The "Official" Solution
The general advice from the Internet to "fix" this error is to repeat the following steps in random order, multiple times:
- Disconnect mains power for some minutes
- "Format Embedded Flash and reset iLO" from the iLO web interface
- "Reset iLO" from the iLO web interface
- Reset the CMOS settings from the F9 menu
- Reset the iLO settings via mainboard jumpers
- Downgrade iLO to 2.54
- Upgrade iLO to the latest version
- Send a custom XML via HPQLOCFG.exe
And once the error is fixed, to boot the Install Provisioning Recovery Media to put back the right data onto the NAND.

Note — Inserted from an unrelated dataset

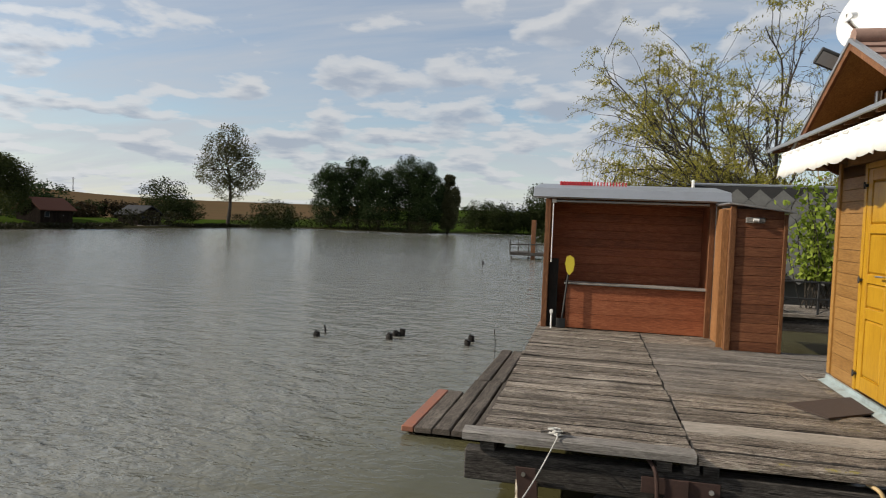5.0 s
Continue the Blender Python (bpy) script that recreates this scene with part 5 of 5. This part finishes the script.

I've tried the various suggestions (except for the iLO downgrade, because the HTML5 console introduced in 2.70 is the only one not requiring arcane legacy browsers), but the error remained.

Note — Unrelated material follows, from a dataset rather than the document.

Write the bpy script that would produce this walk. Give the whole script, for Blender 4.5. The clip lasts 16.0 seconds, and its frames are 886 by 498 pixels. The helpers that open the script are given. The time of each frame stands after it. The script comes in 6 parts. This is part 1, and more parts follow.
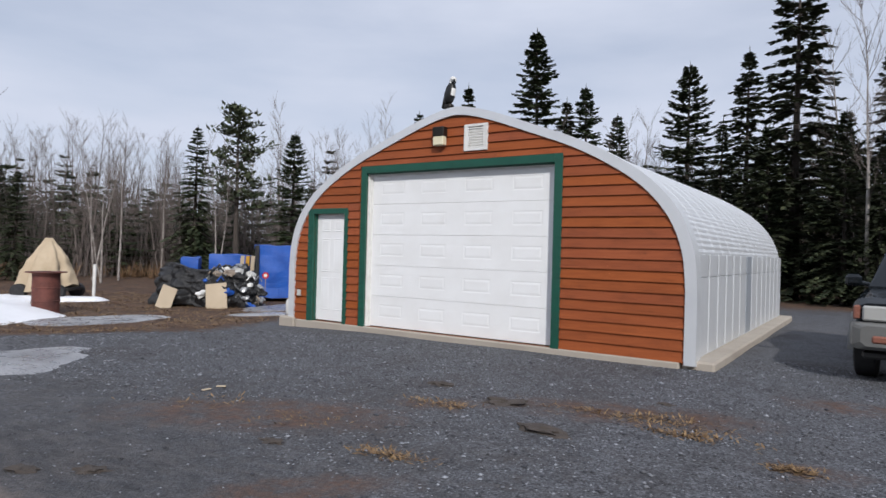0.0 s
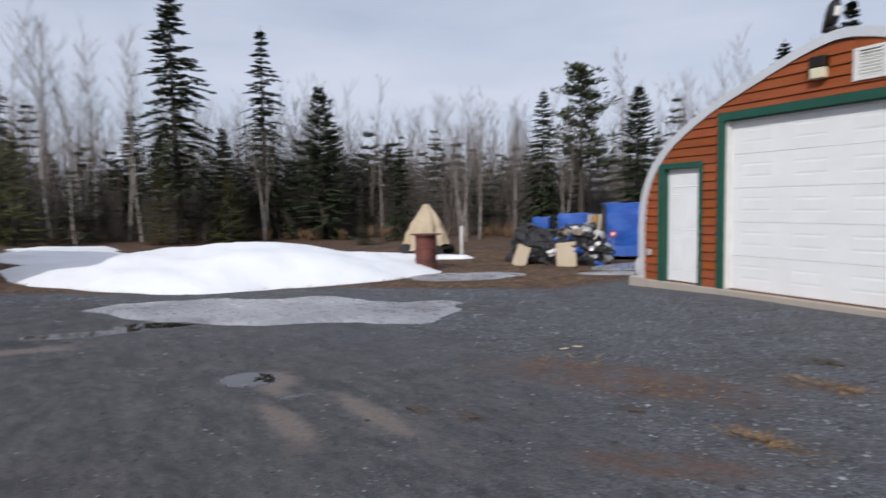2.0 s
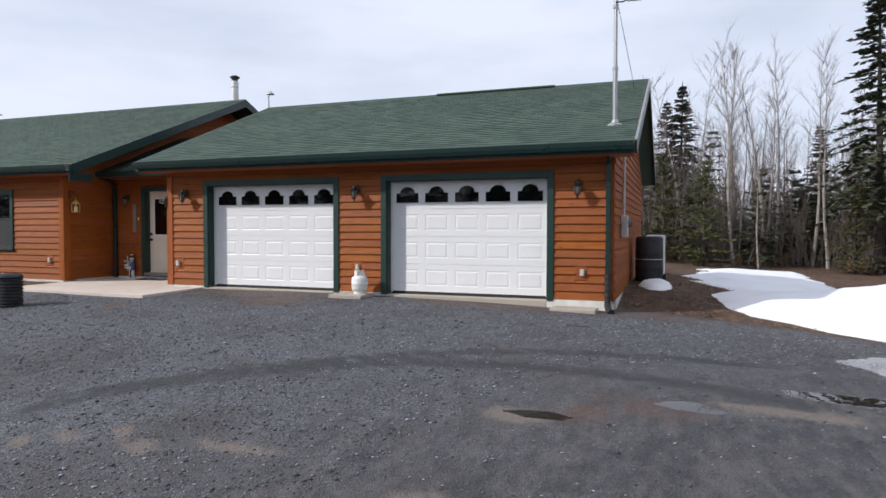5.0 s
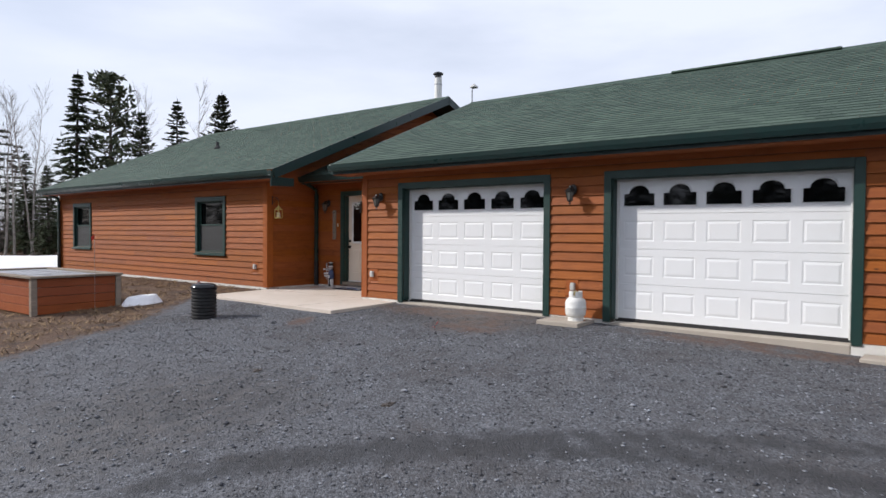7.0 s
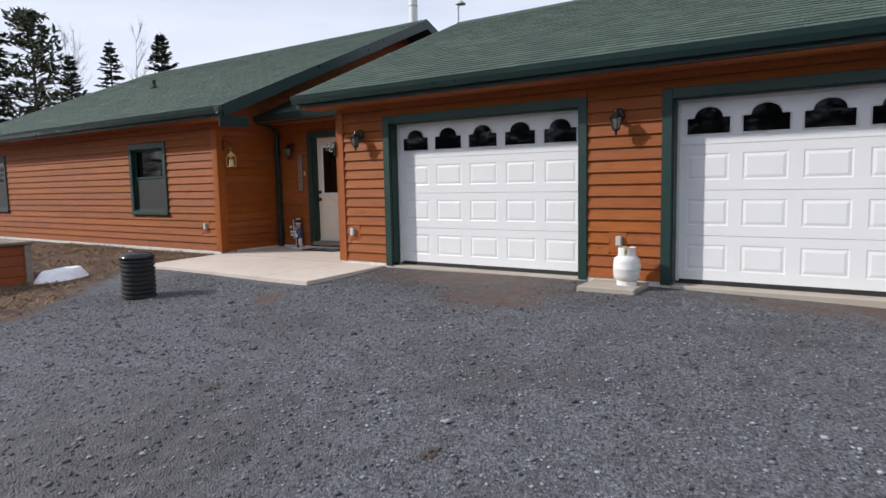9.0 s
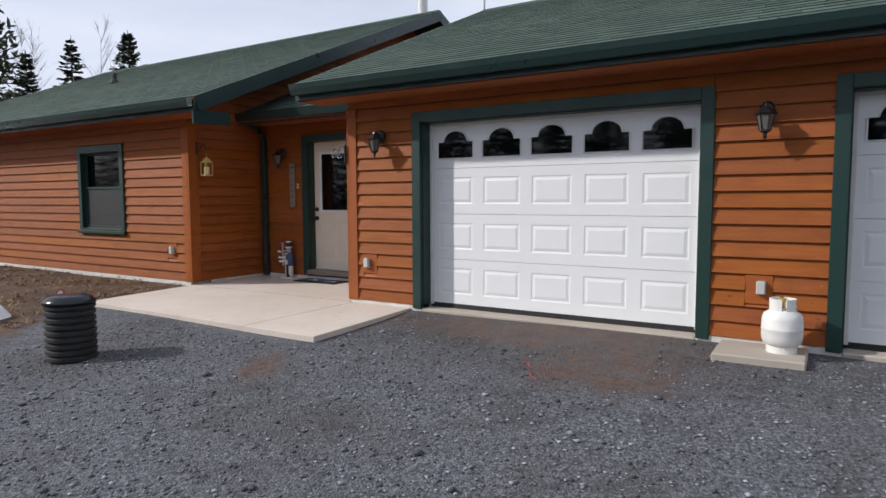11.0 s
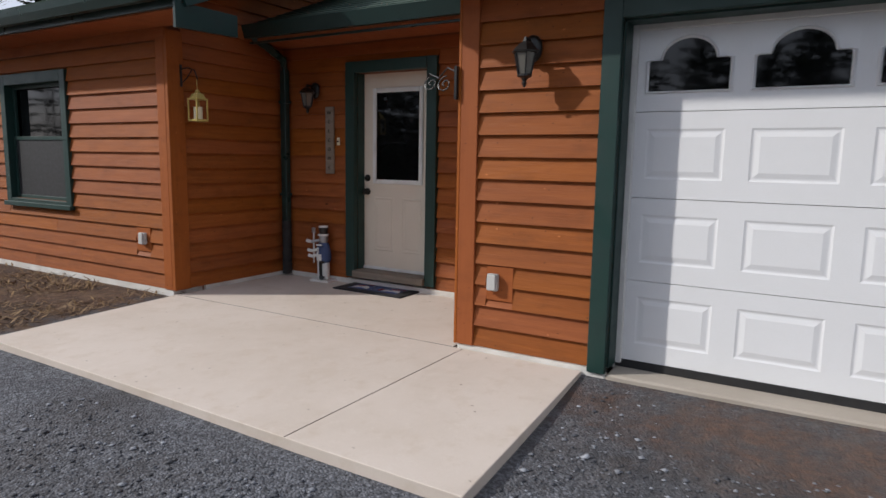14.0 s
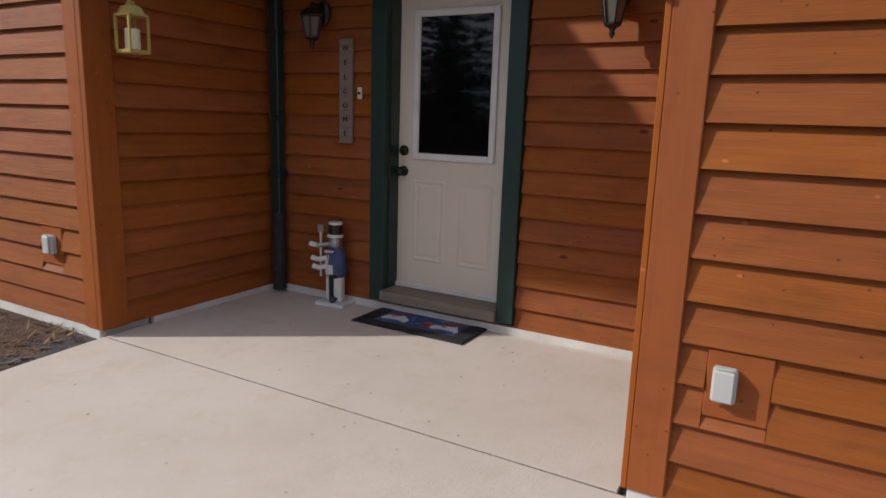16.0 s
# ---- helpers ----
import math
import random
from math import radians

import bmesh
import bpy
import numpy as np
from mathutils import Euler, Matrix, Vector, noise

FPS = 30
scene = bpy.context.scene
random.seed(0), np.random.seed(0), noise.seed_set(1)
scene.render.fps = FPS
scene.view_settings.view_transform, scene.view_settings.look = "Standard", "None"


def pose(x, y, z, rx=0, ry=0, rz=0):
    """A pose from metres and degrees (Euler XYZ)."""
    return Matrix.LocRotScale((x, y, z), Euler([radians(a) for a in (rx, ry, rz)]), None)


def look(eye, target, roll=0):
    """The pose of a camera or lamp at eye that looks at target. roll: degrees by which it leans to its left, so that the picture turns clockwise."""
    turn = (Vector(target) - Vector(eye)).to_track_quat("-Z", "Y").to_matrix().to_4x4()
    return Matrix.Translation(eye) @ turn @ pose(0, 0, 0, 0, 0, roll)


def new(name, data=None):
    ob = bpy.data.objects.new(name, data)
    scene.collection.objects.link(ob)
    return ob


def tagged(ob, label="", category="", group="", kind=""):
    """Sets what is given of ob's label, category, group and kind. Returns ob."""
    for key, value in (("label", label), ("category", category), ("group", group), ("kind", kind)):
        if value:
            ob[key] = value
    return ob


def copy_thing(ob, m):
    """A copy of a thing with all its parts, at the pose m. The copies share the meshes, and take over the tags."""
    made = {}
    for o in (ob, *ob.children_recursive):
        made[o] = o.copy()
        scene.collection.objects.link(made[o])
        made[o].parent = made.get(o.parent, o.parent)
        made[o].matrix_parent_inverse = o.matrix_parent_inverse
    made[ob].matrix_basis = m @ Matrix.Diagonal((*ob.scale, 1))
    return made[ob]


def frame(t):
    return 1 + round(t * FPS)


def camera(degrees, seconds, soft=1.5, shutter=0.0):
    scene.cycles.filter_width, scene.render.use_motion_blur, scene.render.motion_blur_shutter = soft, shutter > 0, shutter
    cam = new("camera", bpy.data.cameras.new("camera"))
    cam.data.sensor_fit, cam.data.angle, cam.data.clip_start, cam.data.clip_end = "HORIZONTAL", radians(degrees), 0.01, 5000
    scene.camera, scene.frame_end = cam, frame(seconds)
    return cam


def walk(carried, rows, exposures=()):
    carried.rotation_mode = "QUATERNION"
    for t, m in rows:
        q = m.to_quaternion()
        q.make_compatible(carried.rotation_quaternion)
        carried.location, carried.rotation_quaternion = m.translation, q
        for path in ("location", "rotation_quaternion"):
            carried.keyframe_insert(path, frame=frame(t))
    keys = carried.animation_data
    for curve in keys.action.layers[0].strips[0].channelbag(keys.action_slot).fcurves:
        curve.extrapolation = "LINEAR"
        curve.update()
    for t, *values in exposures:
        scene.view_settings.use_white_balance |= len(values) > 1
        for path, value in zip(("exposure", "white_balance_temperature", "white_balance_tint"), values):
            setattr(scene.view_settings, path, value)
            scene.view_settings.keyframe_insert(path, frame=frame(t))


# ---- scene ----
cam = camera(69.3, 16.0, shutter=0.25)
PATH = [
    (0, (0.341, 0.309, 1.351), (-0.542, 2.103, 1.359), 1.5),
    (0.5, (0.325, 0.294, 1.349), (-0.643, 2.044, 1.344), 1.4),
    (1, (0.305, 0.281, 1.352), (-0.716, 2.001, 1.325), 2.0),
    (1.5, (0.306, 0.35, 1.377), (-0.932, 1.92, 1.33), 1.4),
    (2, (0.178, 0.355, 1.422), (-1.48, 1.465, 1.284), -0.8),
    (2.3, (0.045, 0.405, 1.433), (-1.792, 1.18, 1.277), -2.7),
    (2.4, (-0.046, 0.428, 1.435), (-1.926, 1.096, 1.291), -2.4),
    (2.5, (-0.101, 0.425, 1.442), (-2.018, 0.981, 1.318), -2.1),
    (3, (-0.317, 0.303, 1.471), (-2.311, 0.358, 1.334), -1.8),
    (3.5, (-0.717, 0.081, 1.475), (-2.711, 0.02, 1.328), -0.8),
    (4, (-1.15, -0.148, 1.502), (-3.122, -0.441, 1.345), -2.5),
    (4.5, (-1.519, -0.361, 1.481), (-3.435, -0.914, 1.336), -0.7),
    (5, (-1.885, -0.629, 1.475), (-3.763, -1.316, 1.416), 0.1),
    (5.2, (-2.005, -0.754, 1.471), (-3.863, -1.485, 1.361), -0.3),
    (7.3, (-4.109, -2.155, 1.573), (-5.667, -3.409, 1.54), 0.6),
    (7.5, (-4.234, -2.359, 1.547), (-5.807, -3.595, 1.519), 0.1),
    (8, (-4.614, -2.829, 1.562), (-6.263, -3.954, 1.437), 0.1),
    (8.5, (-5.003, -3.307, 1.532), (-6.589, -4.512, 1.356), 0.5),
    (9, (-5.344, -3.795, 1.503), (-6.982, -4.925, 1.297), -1.2),
    (9.2, (-5.499, -4.005, 1.527), (-7.154, -5.116, 1.364), -0.8),
    (11.3, (-7.067, -6.123, 1.537), (-8.772, -7.156, 1.372), 0.1),
    (11.5, (-7.238, -6.301, 1.531), (-8.962, -7.294, 1.325), 0.5),
    (12, (-7.62, -6.825, 1.549), (-9.276, -7.933, 1.371), 0.6),
    (12.5, (-7.969, -7.326, 1.517), (-9.646, -8.401, 1.332), 0.7),
    (13, (-8.378, -7.828, 1.511), (-10.027, -8.928, 1.243), 0.3),
    (13.5, (-8.822, -8.329, 1.518), (-10.464, -9.447, 1.283), 1.4),
    (14, (-9.113, -8.89, 1.562), (-10.813, -9.908, 1.288), 1.0),
    (14.5, (-9.502, -9.389, 1.542), (-11.167, -10.439, 1.186), 1.6),
    (15, (-9.877, -9.867, 1.545), (-11.607, -10.791, 1.153), 0.2),
    (15.5, (-10.308, -10.301, 1.548), (-11.981, -11.321, 1.148), 0.8),
    (16, (-10.769, -10.64, 1.562), (-12.482, -11.598, 1.175), 1.9),
]
EXPOSURES = [(0, -0.21, 6060), (2.5, -0.27, 6080), (3.5, -0.08, 6120), (4.5, 0.06, 6150), (5.2, 0.14, 6160), (7.5, 0.2, 6180), (9.2, 0.14, 6160), (11.3, 0.02, 6150), (12.5, -0.08, 6150), (16, -0.09, 6170)]
walk(cam, [(t, look(eye, target, roll)) for t, eye, target, roll in PATH], [(t, stops, kelvin, 11) for t, stops, kelvin in EXPOSURES])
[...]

So I tried to install the provisioning recovery media nevertheless, but it failed with the anticipated "Error flashing the NVRAM":
(it will not boot the ISO if you just dd
it to an USB flash drive, but you
can put it on a DVD or use the "Virtual Media" gimmick on a licensed iLO)

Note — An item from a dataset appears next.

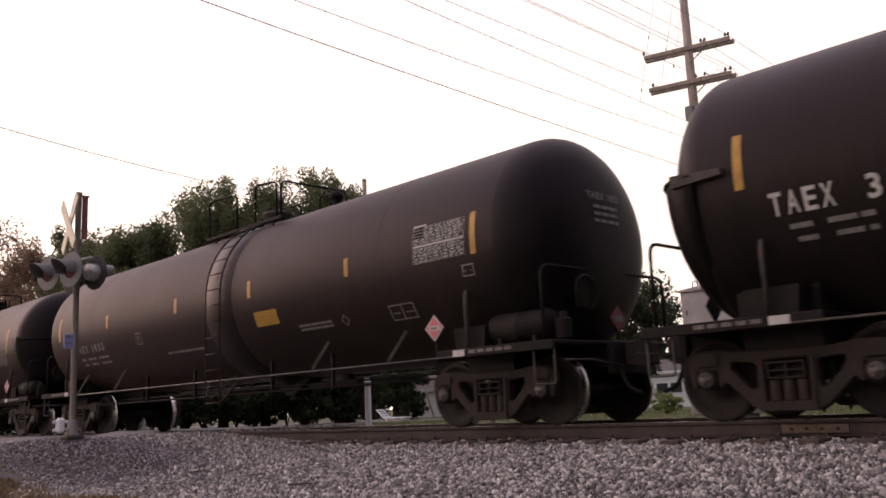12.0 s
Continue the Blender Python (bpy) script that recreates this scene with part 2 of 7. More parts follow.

If none of the above "fixes" work, then your NAND chip is probably faulty indeed and thus the final advice given is:
- Contact HPE for a replacement motherboard
However, my MicroServer is out of warranty and I'm not keen on waiting for weeks or months for replacement and shelling out real money on top.
Booting directly into SSA / IP
But that fancy HPIP171.2019_0220.23.iso
we downloaded to repair the
NAND surely contains what we need, in some heavily obfuscated form?
Let's mount it as a loopback device and find out!
# mount HPIP171.2019_0220.23.iso -o loop /media/cdrom/
# cd /media/cdrom/
# ls -al
total 65
drwxrwxrwx 1 root root 2048 Feb 21 2019 ./
drwxr-xr-x 5 root root 4096 Sep 11 18:41 ../
-rw-rw-rw- 1 root root 34541 Feb 21 2019 back.jpg
drwxrwxrwx 1 root root 2048 Feb 21 2019 boot/
-r--r--r-- 1 root root 2048 Feb 21 2019 boot.catalog
drwxrwxrwx 1 root root 2048 Feb 21 2019 efi/
-rw-rw-rw- 1 root root 2913 Feb 21 2019 font_15.fnt
-rw-rw-rw- 1 root root 3843 Feb 21 2019 font_18.fnt
drwxrwxrwx 1 root root 2048 Feb 21 2019 ip/
drwxrwxrwx 1 root root 2048 Feb 21 2019 pxe/
drwxrwxrwx 1 root root 6144 Feb 21 2019 system/
drwxrwxrwx 1 root root 2048 Feb 21 2019 usb/
# du -sm */
2 boot/
5 efi/
916 ip/
67 pxe/
30 system/
4 usb/
# ls -al ip/
total 937236
drwxrwxrwx 1 root root 2048 Feb 21 2019 ./
drwxrwxrwx 1 root root 2048 Feb 21 2019 ../
-rw-r-xr-x 1 root root 125913644 Feb 21 2019 bigvid.img.gz*
-rw-r-xr-x 1 root root 706750514 Feb 21 2019 gaius.img.gz*
-rw-r-xr-x 1 root root 114 Feb 21 2019 manifest.json*
-rw-rw-rw- 1 root root 140 Feb 21 2019 md5s.txt
-rw-rw-rw- 1 root root 164 Feb 21 2019 sha1sums.txt
-rw-r-xr-x 1 root root 127058868 Feb 21 2019 vid.img.gz*
# zcat ip/gaius.img.gz | file -
/dev/stdin: DOS/MBR boot sector
The ip
directory contains the largest payload of that ISO, and all three
.img.gz
files look like disk images, with exactly 256MB (vid
), 512MB
(bigvid
) and 1024MB (gaius
) extracted sizes.
Following the "bigger is better" slogan, let's write the biggest one,
gaius.img.gz
to an USB flash drive and see what happens!
# # replace /dev/sdc below with your flash drive device!
# zcat gaius.img.gz |dd of=/dev/sdc bs=1M status=progress
... wait a while ...
# reboot
Then, on boot-up, select the "USB DriveKey" option:
And you will be greeted by a friendly black & white GRUB loader, offering you "Intelligent" Provisioning and "Smart" Storage Administrator, which you can promptly and successfully boot:
From here, you can create a single logical volume of type RAID0, add just your boot disk into it, restart and be happy!